I have permission to post the final piece that I was working on when I posted this on Wesley and Romans. Here it is:
No one particular book of the Bible served as the center of Wesley’s thought. If we simply go by his standard sermons, the Sermon on the Mount in Matthew gets the lion’s share. Nevertheless, nine of his first group of standard sermons were based on Romans, all of them focusing in some way on conversion. Together, they address 1) awakening to faith, the role of the law in making us aware of our inability to be righteous in our own power, 2) justification by faith, the idea that we become right with God only on the basis of our trust in Christ, and 3) the assurance of faith, confidence in our eternal destiny through the witness of the Holy Spirit with our spirit.
Awakening to Faith
Three of Wesley’s standard sermons deal with the question of the law in the progression of a person toward faith, based in Romans 7:12 and Romans 3:31. In his use of Romans 7, he surprisingly anticipates to a large degree the place to which contemporary scholars have only recently returned. Even in popular understanding today, it is extremely widespread for Christians to think that the latter part of Romans 7 refers to the inevitable struggle of the Christian with temptation: “what I do is not the good I want to do; no, the evil I do not want to do—this I keep on doing” (7:19). Few New Testament scholars today interpret Paul this way, since it requires us to ignore his entire train of thought from Romans 6 through Romans 8 (e.g., Rom. 6:17-18; 7:5-6; 8:1-4).
Wesley rightly understood that Paul is here talking about a person who is unable to keep the law because they do not have the Holy Spirit to empower them to do so. For Wesley, Paul refers to a person in the process of awakening to his or her sinfulness. Because they do not have the Holy Spirit, they are unable to keep the moral law. As we would expect, Wesley added some distinctively Christian elements to his interpretation that Paul probably was not thinking, and he makes Romans 7 a regular stop on every Christian’s pilgrimage. Yet the essence of his understanding is correct. The universal, timeless part of the Jewish Law is something we cannot keep in our own power, and God can use our powerlessness as a tool to awaken us to our condition, our need for God’s grace and the Holy Spirit’s power. Once we have that grace and power, God expects us to keep this “moral” part of the Law (Rom. 3:31).
Justification by Faith
It was of course while hearing Luther’s preface to Romans at a Bible study on Aldersgate Street that Wesley had his famous heart-warming experience. He would later write of that moment that, “I felt my heart strangely warmed. I felt I did trust in Christ, Christ alone for salvation.” The moment had been long in the making. Although the Anglican Church of his day was broadly Protestant, Wesley grew up largely with a sense that you tried to live a good life in order to be acceptable by God in the end. What he was missing was the fact that our initial acceptance before God is not something that we can bring about by our own goodness, that no amount of good and righteous deeds is sufficient to make us right with God.

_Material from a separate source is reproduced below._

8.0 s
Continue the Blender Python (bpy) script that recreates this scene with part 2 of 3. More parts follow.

It was this truth that God had so powerfully brought to Martin Luther in the early 1500s, the doctrine of “justification by faith.” Romans scholars today might question some of the specific interpretations of Luther and Wesley on specific verses, but their basic understanding of Paul is sound on this point. Paul taught that no human being can do enough good to be considered righteous or innocent in God’s eyes. For us to be in right standing with God, God must exercise grace, his willingness to accept us despite our sins. God decided to offer this grace on the basis of Christ’s death for our sins, and all God asks for us to receive this grace is our trust, our faith in Jesus as the exalted king he raised victoriously from the dead.
Assurance of Faith
Wesley’s journal of the Aldersgate event goes on to say, “an assurance was given me, that he had taken away my sins, even mine, and saved me from the law of sin and death.” This notion that you could know that you were right with God, that you could know you were converted, was perhaps Wesley’s key contribution to the flow of Christian theology. He did not get it from Luther but rather from his interaction with the Moravian, Peter Böhler. We are so used to this idea today that it is strange to realize how few Christians in Wesley’s day believed you could know for sure that you were “saved.”

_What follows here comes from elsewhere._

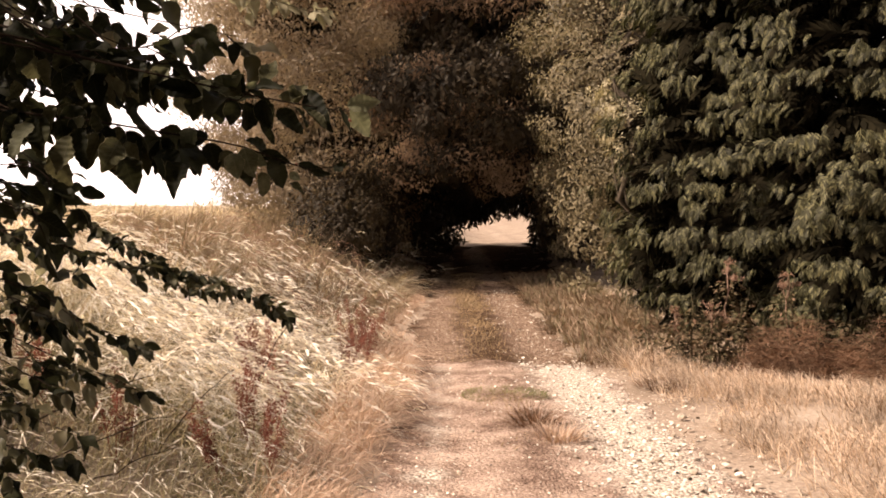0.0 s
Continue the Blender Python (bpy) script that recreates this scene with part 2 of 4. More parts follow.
M_WEED = foliage("weed_leaf", [(0.16, 0.125, 0.070), (0.29, 0.215, 0.14), (0.12, 0.105, 0.055), (0.36, 0.265, 0.18), (0.23, 0.145, 0.098)], 0.7, 0.2, (1.0, 0.9, 0.6), 3)
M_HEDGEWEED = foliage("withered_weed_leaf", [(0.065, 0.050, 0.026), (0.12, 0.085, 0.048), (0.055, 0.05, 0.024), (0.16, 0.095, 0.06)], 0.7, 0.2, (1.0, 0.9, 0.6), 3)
M_UMBEL = foliage("dry_umbel", [(0.20, 0.12, 0.085), (0.34, 0.225, 0.16), (0.26, 0.15, 0.11)], 0.8, 0.2, (1.0, 0.8, 0.6), 3)
M_MIDDLE = foliage("worn_tan_grass", [(0.14, 0.097, 0.050), (0.26, 0.178, 0.100), (0.36, 0.252, 0.150)], 0.6, 0.3, (1.0, 0.95, 0.55), 1.1)
M_GROUND = earth("dry_soil", [(0.25, (0.13, 0.095, 0.068)), (0.5, (0.265, 0.20, 0.149)), (0.8, (0.45, 0.365, 0.285))], 0.8, 30, 0.5)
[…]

Several of Wesley’s sermons from Romans reinforced this belief. His sermon on Romans 8:1 featured that we as Christians should no longer feel the condemnation of our past sins. Wesley’s sermon on Romans 8:16 focused on the witness of the Holy Spirit to us that we are indeed the children of God. One of his most interesting sermons was on the circumcision of the heart (Rom. 2:29) because Wesley first preached it before his Aldersgate experience and then he modified it after the experience. An added paragraph would point out to believers the “clear and cheerful confidence that their heart is upright toward God.”

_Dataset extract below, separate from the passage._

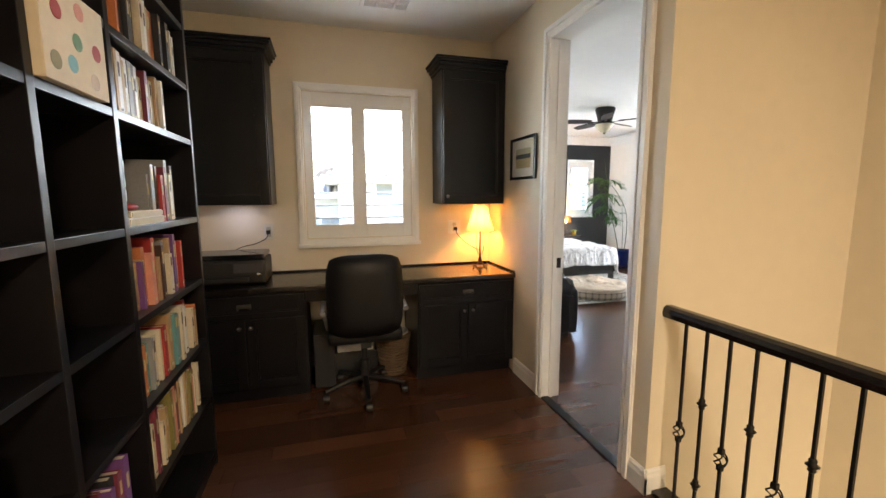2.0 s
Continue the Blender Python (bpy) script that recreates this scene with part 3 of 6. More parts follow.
BOOK_COLOURS = {"cream": (0.62, 0.55, 0.42), "orange": (0.50, 0.17, 0.06), "dark brown": (0.07, 0.035, 0.025), "red": (0.36, 0.035, 0.03), "grey": (0.24, 0.24, 0.25), "white": (0.72, 0.70, 0.66), "black": (0.02, 0.02, 0.022), "blue": (0.05, 0.16, 0.32), "tan": (0.42, 0.28, 0.15), "olive": (0.22, 0.19, 0.06), "maroon": (0.16, 0.03, 0.05), "green": (0.12, 0.25, 0.14), "yellow-green": (0.50, 0.55, 0.04), "purple": (0.15, 0.06, 0.2), "teal": (0.12, 0.30, 0.32), "salmon": (0.62, 0.27, 0.2)}
COVER = {k: mat("book_cover_" + k.replace(" ", "_").replace("-", "_"), c, 0.45, var=0.15, scale=30) for k, c in BOOK_COLOURS.items()}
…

So we see that while Wesley did not overly focus on Romans in his preaching and thinking, it played a fundamental role in his own conversion. It was while listening to Luther’s thoughts on Romans that the grand doctrines of justification by faith and the assurance of believers came together in his own thinking. It remained, however, for the nineteenth century holiness writers to hear in its words Wesley’s doctrine of entire sanctification.